#### INPUT FOR THIS TASK:
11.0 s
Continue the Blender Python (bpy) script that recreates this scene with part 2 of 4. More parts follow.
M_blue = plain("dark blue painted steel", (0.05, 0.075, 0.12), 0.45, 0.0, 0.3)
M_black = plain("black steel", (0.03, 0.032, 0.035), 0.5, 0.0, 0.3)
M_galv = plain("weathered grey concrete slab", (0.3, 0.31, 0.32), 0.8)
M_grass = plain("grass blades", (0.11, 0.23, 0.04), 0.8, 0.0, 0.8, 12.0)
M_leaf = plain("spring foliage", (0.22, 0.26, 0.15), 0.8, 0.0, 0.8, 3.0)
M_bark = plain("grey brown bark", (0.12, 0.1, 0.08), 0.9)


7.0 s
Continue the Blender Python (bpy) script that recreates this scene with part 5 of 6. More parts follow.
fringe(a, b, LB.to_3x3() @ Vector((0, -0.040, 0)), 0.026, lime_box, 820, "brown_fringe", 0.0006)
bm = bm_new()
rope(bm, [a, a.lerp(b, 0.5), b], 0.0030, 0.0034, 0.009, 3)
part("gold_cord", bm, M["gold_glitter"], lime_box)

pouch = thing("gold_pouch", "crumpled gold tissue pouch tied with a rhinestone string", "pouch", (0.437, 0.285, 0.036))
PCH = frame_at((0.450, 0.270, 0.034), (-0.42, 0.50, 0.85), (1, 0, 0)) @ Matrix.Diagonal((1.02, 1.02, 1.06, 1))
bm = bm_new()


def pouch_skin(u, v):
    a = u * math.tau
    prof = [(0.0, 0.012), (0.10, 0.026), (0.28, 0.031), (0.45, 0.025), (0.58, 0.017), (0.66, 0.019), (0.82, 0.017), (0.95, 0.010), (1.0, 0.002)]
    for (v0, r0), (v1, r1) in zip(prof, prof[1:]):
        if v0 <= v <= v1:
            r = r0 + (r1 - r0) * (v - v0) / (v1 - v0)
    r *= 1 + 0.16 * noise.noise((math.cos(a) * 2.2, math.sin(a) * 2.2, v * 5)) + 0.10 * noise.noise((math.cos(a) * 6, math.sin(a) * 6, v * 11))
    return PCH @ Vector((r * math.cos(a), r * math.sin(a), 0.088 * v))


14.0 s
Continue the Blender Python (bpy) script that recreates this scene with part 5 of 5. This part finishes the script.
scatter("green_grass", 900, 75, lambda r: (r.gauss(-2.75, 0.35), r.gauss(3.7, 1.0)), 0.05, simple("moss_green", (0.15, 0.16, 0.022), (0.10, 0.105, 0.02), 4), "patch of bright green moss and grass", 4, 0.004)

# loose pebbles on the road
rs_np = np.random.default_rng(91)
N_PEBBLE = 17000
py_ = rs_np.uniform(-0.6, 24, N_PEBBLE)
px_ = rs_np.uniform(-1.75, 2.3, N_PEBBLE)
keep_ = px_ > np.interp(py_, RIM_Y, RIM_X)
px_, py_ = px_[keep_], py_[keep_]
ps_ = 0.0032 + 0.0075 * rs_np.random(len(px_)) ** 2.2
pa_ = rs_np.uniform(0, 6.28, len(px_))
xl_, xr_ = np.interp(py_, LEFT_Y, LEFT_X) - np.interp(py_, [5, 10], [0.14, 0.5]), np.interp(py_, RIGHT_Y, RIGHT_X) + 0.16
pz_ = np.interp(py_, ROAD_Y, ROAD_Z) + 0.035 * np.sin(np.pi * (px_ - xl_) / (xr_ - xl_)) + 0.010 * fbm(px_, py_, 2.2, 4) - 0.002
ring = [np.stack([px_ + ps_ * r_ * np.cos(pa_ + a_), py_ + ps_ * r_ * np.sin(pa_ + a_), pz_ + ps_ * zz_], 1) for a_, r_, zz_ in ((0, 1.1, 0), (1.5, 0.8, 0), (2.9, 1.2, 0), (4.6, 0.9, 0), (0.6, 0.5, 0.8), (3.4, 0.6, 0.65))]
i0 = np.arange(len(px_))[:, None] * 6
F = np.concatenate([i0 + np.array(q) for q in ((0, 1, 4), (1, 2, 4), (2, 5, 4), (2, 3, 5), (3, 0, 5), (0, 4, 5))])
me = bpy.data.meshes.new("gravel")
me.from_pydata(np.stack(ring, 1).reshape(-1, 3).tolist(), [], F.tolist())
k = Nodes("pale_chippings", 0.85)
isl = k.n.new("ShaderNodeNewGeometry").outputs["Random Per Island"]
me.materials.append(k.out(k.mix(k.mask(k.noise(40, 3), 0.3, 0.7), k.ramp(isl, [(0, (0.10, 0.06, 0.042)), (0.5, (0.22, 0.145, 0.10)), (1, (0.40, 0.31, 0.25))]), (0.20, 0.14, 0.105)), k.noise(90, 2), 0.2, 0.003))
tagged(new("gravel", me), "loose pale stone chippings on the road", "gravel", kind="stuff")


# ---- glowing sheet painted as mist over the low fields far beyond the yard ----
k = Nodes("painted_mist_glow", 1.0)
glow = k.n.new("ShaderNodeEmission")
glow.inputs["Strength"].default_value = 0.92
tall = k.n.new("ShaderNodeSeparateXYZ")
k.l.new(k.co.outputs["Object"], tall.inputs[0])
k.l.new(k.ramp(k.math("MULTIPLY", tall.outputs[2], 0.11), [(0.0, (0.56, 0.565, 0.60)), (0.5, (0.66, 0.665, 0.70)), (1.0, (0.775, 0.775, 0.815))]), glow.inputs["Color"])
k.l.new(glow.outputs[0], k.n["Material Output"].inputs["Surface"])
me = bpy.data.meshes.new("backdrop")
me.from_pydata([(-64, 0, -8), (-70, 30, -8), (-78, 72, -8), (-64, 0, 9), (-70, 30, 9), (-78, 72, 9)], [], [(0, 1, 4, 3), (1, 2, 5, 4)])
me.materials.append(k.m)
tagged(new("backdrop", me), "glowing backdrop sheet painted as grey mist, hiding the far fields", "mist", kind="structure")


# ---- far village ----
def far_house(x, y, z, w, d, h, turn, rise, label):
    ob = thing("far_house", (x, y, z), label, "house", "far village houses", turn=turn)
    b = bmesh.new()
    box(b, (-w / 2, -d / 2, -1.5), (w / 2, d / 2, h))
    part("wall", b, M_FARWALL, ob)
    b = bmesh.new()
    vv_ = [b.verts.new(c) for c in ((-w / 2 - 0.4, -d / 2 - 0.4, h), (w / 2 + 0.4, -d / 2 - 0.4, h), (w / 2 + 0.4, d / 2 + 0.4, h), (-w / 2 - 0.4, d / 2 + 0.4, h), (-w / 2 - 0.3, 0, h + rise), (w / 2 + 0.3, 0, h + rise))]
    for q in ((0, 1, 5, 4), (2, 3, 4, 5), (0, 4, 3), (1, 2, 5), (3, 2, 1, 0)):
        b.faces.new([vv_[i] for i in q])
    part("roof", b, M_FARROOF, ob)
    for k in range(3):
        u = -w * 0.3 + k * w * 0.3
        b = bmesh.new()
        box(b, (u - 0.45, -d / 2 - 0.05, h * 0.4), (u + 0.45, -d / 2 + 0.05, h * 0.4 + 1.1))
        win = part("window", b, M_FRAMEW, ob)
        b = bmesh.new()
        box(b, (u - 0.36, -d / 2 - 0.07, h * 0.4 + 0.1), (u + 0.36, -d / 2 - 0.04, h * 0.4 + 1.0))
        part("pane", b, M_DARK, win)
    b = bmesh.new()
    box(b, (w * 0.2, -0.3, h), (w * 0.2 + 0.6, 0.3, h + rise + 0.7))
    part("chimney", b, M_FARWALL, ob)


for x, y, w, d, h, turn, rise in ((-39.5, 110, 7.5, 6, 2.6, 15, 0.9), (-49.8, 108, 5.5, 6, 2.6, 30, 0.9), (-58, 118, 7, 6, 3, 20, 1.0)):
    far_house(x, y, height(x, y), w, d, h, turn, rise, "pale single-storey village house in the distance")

#### WHAT NEEDS TO BE DONE:
Repeat the records above exactly, from the first line to the last.

#### EXERCISE SOLUTION:
11.0 s
Continue the Blender Python (bpy) script that recreates this scene with part 2 of 4. More parts follow.
M_blue = plain("dark blue painted steel", (0.05, 0.075, 0.12), 0.45, 0.0, 0.3)
M_black = plain("black steel", (0.03, 0.032, 0.035), 0.5, 0.0, 0.3)
M_galv = plain("weathered grey concrete slab", (0.3, 0.31, 0.32), 0.8)
M_grass = plain("grass blades", (0.11, 0.23, 0.04), 0.8, 0.0, 0.8, 12.0)
M_leaf = plain("spring foliage", (0.22, 0.26, 0.15), 0.8, 0.0, 0.8, 3.0)
M_bark = plain("grey brown bark", (0.12, 0.1, 0.08), 0.9)


7.0 s
Continue the Blender Python (bpy) script that recreates this scene with part 5 of 6. More parts follow.
fringe(a, b, LB.to_3x3() @ Vector((0, -0.040, 0)), 0.026, lime_box, 820, "brown_fringe", 0.0006)
bm = bm_new()
rope(bm, [a, a.lerp(b, 0.5), b], 0.0030, 0.0034, 0.009, 3)
part("gold_cord", bm, M["gold_glitter"], lime_box)

pouch = thing("gold_pouch", "crumpled gold tissue pouch tied with a rhinestone string", "pouch", (0.437, 0.285, 0.036))
PCH = frame_at((0.450, 0.270, 0.034), (-0.42, 0.50, 0.85), (1, 0, 0)) @ Matrix.Diagonal((1.02, 1.02, 1.06, 1))
bm = bm_new()


def pouch_skin(u, v):
    a = u * math.tau
    prof = [(0.0, 0.012), (0.10, 0.026), (0.28, 0.031), (0.45, 0.025), (0.58, 0.017), (0.66, 0.019), (0.82, 0.017), (0.95, 0.010), (1.0, 0.002)]
    for (v0, r0), (v1, r1) in zip(prof, prof[1:]):
        if v0 <= v <= v1:
            r = r0 + (r1 - r0) * (v - v0) / (v1 - v0)
    r *= 1 + 0.16 * noise.noise((math.cos(a) * 2.2, math.sin(a) * 2.2, v * 5)) + 0.10 * noise.noise((math.cos(a) * 6, math.sin(a) * 6, v * 11))
    return PCH @ Vector((r * math.cos(a), r * math.sin(a), 0.088 * v))


14.0 s
Continue the Blender Python (bpy) script that recreates this scene with part 5 of 5. This part finishes the script.
scatter("green_grass", 900, 75, lambda r: (r.gauss(-2.75, 0.35), r.gauss(3.7, 1.0)), 0.05, simple("moss_green", (0.15, 0.16, 0.022), (0.10, 0.105, 0.02), 4), "patch of bright green moss and grass", 4, 0.004)

# loose pebbles on the road
rs_np = np.random.default_rng(91)
N_PEBBLE = 17000
py_ = rs_np.uniform(-0.6, 24, N_PEBBLE)
px_ = rs_np.uniform(-1.75, 2.3, N_PEBBLE)
keep_ = px_ > np.interp(py_, RIM_Y, RIM_X)
px_, py_ = px_[keep_], py_[keep_]
ps_ = 0.0032 + 0.0075 * rs_np.random(len(px_)) ** 2.2
pa_ = rs_np.uniform(0, 6.28, len(px_))
xl_, xr_ = np.interp(py_, LEFT_Y, LEFT_X) - np.interp(py_, [5, 10], [0.14, 0.5]), np.interp(py_, RIGHT_Y, RIGHT_X) + 0.16
pz_ = np.interp(py_, ROAD_Y, ROAD_Z) + 0.035 * np.sin(np.pi * (px_ - xl_) / (xr_ - xl_)) + 0.010 * fbm(px_, py_, 2.2, 4) - 0.002
ring = [np.stack([px_ + ps_ * r_ * np.cos(pa_ + a_), py_ + ps_ * r_ * np.sin(pa_ + a_), pz_ + ps_ * zz_], 1) for a_, r_, zz_ in ((0, 1.1, 0), (1.5, 0.8, 0), (2.9, 1.2, 0), (4.6, 0.9, 0), (0.6, 0.5, 0.8), (3.4, 0.6, 0.65))]
i0 = np.arange(len(px_))[:, None] * 6
F = np.concatenate([i0 + np.array(q) for q in ((0, 1, 4), (1, 2, 4), (2, 5, 4), (2, 3, 5), (3, 0, 5), (0, 4, 5))])
me = bpy.data.meshes.new("gravel")
me.from_pydata(np.stack(ring, 1).reshape(-1, 3).tolist(), [], F.tolist())
k = Nodes("pale_chippings", 0.85)
isl = k.n.new("ShaderNodeNewGeometry").outputs["Random Per Island"]
me.materials.append(k.out(k.mix(k.mask(k.noise(40, 3), 0.3, 0.7), k.ramp(isl, [(0, (0.10, 0.06, 0.042)), (0.5, (0.22, 0.145, 0.10)), (1, (0.40, 0.31, 0.25))]), (0.20, 0.14, 0.105)), k.noise(90, 2), 0.2, 0.003))
tagged(new("gravel", me), "loose pale stone chippings on the road", "gravel", kind="stuff")


# ---- glowing sheet painted as mist over the low fields far beyond the yard ----
k = Nodes("painted_mist_glow", 1.0)
glow = k.n.new("ShaderNodeEmission")
glow.inputs["Strength"].default_value = 0.92
tall = k.n.new("ShaderNodeSeparateXYZ")
k.l.new(k.co.outputs["Object"], tall.inputs[0])
k.l.new(k.ramp(k.math("MULTIPLY", tall.outputs[2], 0.11), [(0.0, (0.56, 0.565, 0.60)), (0.5, (0.66, 0.665, 0.70)), (1.0, (0.775, 0.775, 0.815))]), glow.inputs["Color"])
k.l.new(glow.outputs[0], k.n["Material Output"].inputs["Surface"])
me = bpy.data.meshes.new("backdrop")
me.from_pydata([(-64, 0, -8), (-70, 30, -8), (-78, 72, -8), (-64, 0, 9), (-70, 30, 9), (-78, 72, 9)], [], [(0, 1, 4, 3), (1, 2, 5, 4)])
me.materials.append(k.m)
tagged(new("backdrop", me), "glowing backdrop sheet painted as grey mist, hiding the far fields", "mist", kind="structure")


# ---- far village ----
def far_house(x, y, z, w, d, h, turn, rise, label):
    ob = thing("far_house", (x, y, z), label, "house", "far village houses", turn=turn)
    b = bmesh.new()
    box(b, (-w / 2, -d / 2, -1.5), (w / 2, d / 2, h))
    part("wall", b, M_FARWALL, ob)
    b = bmesh.new()
    vv_ = [b.verts.new(c) for c in ((-w / 2 - 0.4, -d / 2 - 0.4, h), (w / 2 + 0.4, -d / 2 - 0.4, h), (w / 2 + 0.4, d / 2 + 0.4, h), (-w / 2 - 0.4, d / 2 + 0.4, h), (-w / 2 - 0.3, 0, h + rise), (w / 2 + 0.3, 0, h + rise))]
    for q in ((0, 1, 5, 4), (2, 3, 4, 5), (0, 4, 3), (1, 2, 5), (3, 2, 1, 0)):
        b.faces.new([vv_[i] for i in q])
    part("roof", b, M_FARROOF, ob)
    for k in range(3):
        u = -w * 0.3 + k * w * 0.3
        b = bmesh.new()
        box(b, (u - 0.45, -d / 2 - 0.05, h * 0.4), (u + 0.45, -d / 2 + 0.05, h * 0.4 + 1.1))
        win = part("window", b, M_FRAMEW, ob)
        b = bmesh.new()
        box(b, (u - 0.36, -d / 2 - 0.07, h * 0.4 + 0.1), (u + 0.36, -d / 2 - 0.04, h * 0.4 + 1.0))
        part("pane", b, M_DARK, win)
    b = bmesh.new()
    box(b, (w * 0.2, -0.3, h), (w * 0.2 + 0.6, 0.3, h + rise + 0.7))
    part("chimney", b, M_FARWALL, ob)


for x, y, w, d, h, turn, rise in ((-39.5, 110, 7.5, 6, 2.6, 15, 0.9), (-49.8, 108, 5.5, 6, 2.6, 30, 0.9), (-58, 118, 7, 6, 3, 20, 1.0)):
    far_house(x, y, height(x, y), w, d, h, turn, rise, "pale single-storey village house in the distance")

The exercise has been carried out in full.